[START DATA SEGMENT]

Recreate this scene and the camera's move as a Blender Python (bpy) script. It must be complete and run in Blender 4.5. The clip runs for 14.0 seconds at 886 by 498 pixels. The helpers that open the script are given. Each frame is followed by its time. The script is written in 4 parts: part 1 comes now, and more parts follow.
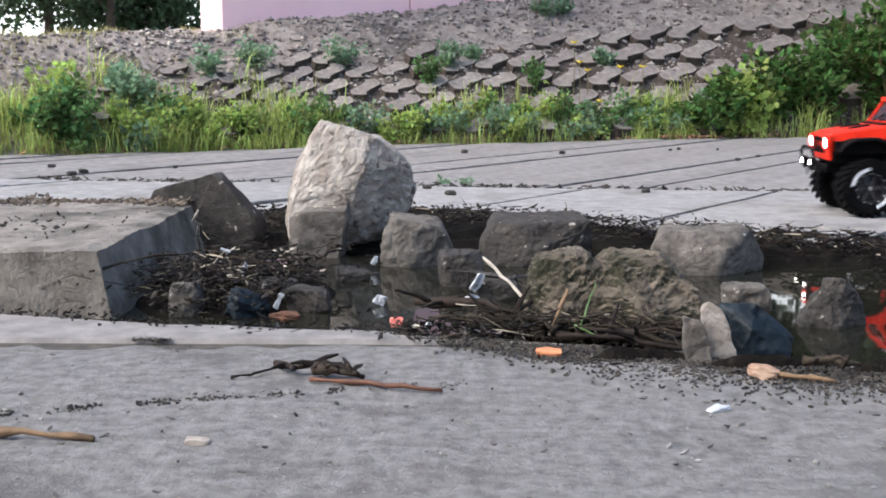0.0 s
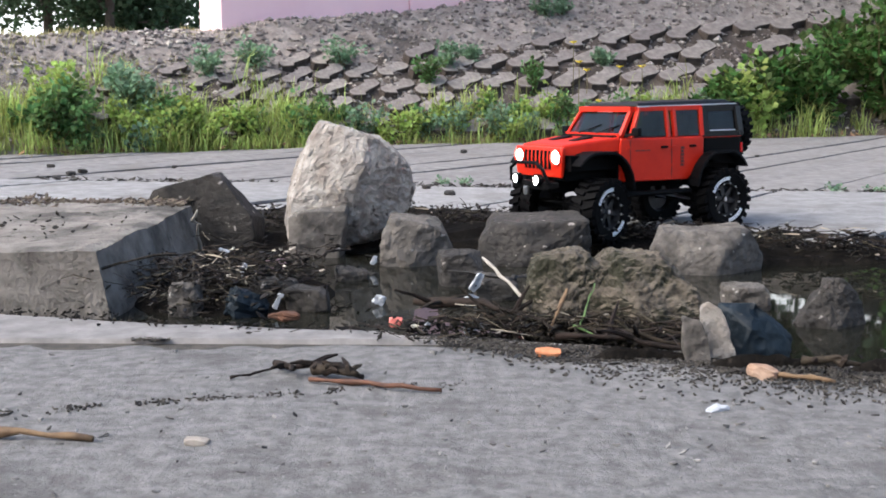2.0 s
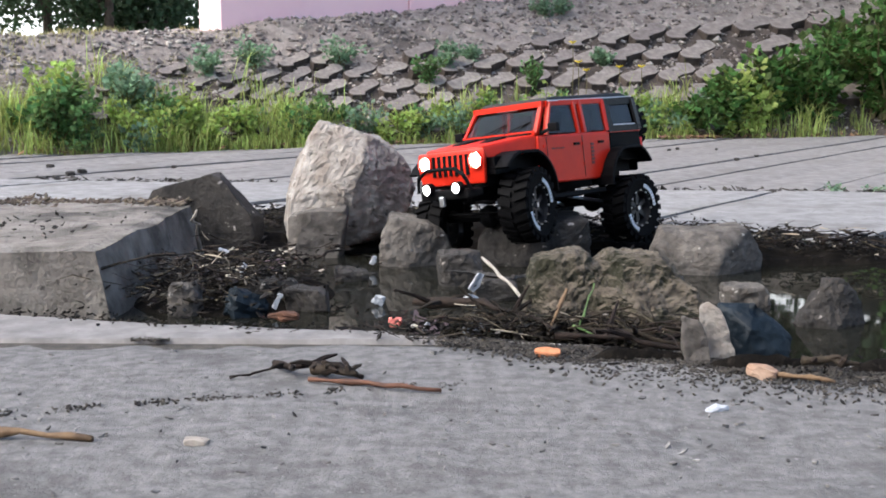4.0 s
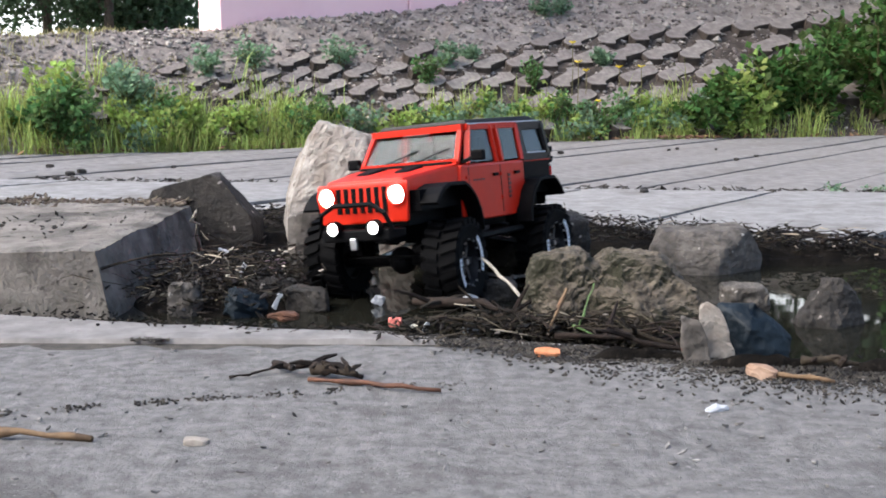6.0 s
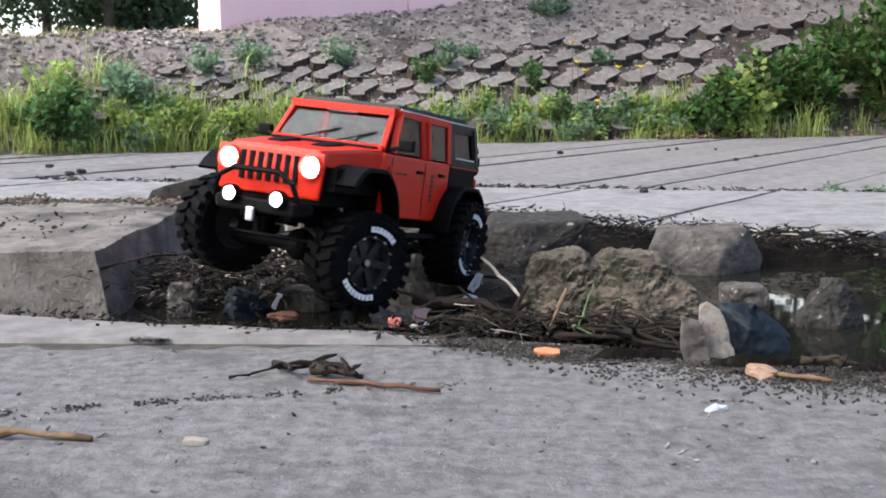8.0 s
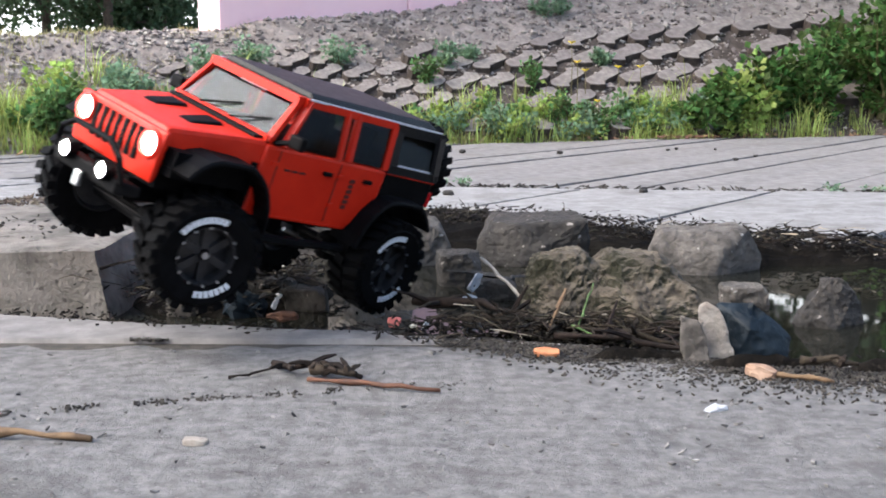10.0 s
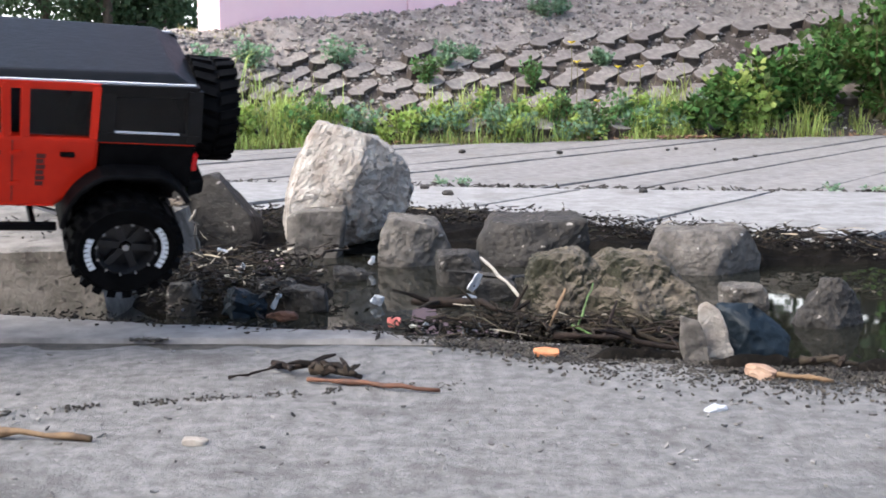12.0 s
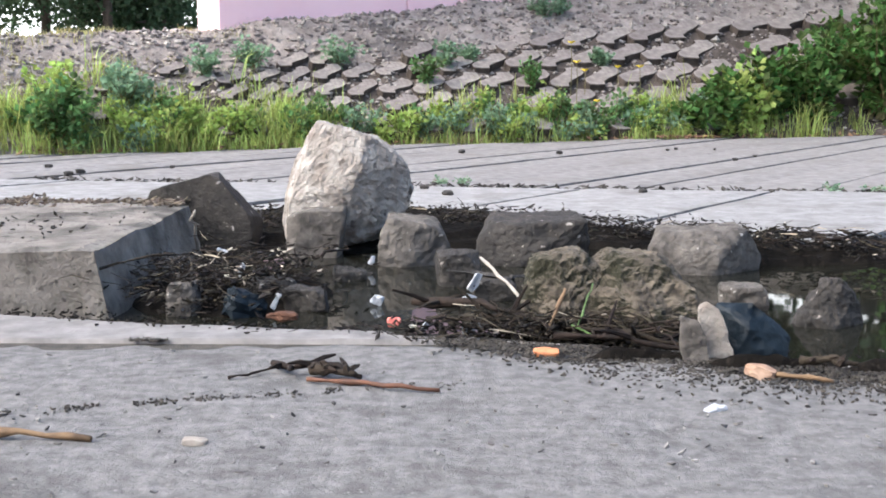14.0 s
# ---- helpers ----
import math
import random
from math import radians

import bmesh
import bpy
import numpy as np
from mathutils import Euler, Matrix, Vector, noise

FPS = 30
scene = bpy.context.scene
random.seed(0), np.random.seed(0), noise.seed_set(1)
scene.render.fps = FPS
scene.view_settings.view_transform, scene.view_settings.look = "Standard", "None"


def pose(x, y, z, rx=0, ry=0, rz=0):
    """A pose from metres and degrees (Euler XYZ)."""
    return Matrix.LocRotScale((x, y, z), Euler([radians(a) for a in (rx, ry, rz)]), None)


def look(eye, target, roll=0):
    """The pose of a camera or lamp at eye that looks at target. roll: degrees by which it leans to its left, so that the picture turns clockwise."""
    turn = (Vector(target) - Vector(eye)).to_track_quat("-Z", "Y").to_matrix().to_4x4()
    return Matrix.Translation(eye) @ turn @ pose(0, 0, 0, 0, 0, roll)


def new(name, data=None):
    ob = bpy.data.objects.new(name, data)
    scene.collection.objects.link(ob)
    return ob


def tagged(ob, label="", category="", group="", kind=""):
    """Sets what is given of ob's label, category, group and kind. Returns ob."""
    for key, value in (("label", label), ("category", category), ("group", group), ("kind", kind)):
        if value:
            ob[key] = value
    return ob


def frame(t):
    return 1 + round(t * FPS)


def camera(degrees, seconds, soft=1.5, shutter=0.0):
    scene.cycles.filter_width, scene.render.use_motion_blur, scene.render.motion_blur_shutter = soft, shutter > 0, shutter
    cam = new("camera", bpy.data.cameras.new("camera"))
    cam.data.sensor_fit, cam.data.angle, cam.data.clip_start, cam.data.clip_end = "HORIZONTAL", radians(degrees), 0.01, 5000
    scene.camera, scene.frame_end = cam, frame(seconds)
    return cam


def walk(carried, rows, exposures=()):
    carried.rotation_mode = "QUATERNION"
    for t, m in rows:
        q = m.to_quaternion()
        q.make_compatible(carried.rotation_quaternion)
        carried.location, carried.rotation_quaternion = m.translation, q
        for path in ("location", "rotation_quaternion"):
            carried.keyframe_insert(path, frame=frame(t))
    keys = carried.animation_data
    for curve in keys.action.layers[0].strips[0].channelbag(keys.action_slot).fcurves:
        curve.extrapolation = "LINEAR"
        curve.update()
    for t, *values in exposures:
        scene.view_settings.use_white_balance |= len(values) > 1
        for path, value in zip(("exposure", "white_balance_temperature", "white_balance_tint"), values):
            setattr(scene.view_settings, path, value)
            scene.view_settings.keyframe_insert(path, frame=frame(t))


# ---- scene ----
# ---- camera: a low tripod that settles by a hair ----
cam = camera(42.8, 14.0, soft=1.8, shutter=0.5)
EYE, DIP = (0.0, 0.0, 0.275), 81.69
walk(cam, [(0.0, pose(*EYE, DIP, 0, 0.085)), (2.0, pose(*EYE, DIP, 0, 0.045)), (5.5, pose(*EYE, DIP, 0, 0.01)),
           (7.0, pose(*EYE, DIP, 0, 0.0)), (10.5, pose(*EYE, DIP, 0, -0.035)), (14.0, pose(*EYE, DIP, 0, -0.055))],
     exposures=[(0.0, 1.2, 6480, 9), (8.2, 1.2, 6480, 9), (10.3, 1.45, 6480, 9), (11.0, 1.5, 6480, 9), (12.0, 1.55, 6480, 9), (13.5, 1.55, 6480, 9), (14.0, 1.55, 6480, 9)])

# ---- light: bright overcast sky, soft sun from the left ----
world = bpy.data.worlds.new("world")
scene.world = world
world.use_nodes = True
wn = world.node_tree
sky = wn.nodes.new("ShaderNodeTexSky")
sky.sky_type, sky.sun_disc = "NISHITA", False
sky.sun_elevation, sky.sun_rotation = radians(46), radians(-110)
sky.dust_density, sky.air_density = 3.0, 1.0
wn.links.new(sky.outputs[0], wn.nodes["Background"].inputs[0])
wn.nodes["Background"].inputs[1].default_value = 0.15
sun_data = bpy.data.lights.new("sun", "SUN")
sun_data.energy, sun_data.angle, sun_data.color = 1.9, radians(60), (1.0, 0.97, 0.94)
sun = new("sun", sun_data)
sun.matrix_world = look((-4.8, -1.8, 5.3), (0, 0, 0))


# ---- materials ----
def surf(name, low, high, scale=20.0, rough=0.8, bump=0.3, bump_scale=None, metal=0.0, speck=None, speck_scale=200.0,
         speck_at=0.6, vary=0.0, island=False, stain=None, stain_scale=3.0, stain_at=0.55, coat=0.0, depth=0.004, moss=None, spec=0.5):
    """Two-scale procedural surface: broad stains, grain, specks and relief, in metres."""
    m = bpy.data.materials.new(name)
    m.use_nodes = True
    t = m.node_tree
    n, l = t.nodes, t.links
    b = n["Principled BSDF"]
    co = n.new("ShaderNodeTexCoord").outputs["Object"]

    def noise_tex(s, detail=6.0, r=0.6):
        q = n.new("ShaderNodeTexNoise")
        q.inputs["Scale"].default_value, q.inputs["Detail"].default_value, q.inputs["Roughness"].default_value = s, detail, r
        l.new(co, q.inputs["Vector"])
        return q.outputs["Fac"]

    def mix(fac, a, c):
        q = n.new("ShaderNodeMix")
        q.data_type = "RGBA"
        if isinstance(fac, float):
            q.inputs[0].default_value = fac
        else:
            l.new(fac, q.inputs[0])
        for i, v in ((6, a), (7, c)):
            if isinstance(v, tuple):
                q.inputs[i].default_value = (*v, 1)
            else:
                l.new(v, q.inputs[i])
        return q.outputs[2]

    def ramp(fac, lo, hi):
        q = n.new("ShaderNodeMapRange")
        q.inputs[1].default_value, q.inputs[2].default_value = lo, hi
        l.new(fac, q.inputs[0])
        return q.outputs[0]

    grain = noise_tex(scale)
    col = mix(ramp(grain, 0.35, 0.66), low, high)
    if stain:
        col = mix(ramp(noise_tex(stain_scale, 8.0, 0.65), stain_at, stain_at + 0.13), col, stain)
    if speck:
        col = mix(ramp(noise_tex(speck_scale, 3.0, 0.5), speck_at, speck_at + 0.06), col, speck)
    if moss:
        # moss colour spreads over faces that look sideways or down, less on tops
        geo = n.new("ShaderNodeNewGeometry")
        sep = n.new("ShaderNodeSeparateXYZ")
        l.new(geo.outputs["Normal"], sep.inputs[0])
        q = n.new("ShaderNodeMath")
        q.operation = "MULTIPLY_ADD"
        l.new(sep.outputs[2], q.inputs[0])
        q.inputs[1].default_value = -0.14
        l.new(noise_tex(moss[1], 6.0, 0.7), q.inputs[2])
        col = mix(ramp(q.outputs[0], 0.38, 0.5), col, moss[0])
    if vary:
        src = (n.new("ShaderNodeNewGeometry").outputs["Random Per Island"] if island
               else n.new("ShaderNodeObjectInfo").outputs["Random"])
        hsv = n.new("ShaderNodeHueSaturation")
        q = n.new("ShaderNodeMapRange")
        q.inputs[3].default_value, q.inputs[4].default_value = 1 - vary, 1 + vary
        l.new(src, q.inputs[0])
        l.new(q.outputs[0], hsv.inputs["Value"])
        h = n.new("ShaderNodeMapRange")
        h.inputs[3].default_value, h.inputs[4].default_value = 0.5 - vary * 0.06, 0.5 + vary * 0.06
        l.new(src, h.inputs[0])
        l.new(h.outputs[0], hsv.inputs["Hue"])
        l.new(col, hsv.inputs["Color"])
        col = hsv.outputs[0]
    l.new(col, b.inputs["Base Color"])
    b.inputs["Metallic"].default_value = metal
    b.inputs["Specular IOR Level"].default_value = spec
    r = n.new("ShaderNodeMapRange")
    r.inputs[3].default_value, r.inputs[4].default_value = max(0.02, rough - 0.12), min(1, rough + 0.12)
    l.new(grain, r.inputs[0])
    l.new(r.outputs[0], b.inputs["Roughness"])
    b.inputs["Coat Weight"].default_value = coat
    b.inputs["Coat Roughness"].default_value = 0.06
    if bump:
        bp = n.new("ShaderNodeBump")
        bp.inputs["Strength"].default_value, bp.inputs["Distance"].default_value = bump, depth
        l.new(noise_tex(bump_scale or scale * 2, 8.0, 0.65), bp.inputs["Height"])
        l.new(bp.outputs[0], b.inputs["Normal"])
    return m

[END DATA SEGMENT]

- DO THIS: The required output is the number of lines containing the word "Euler", and nothing besides.

- RIGHT ANSWER: 3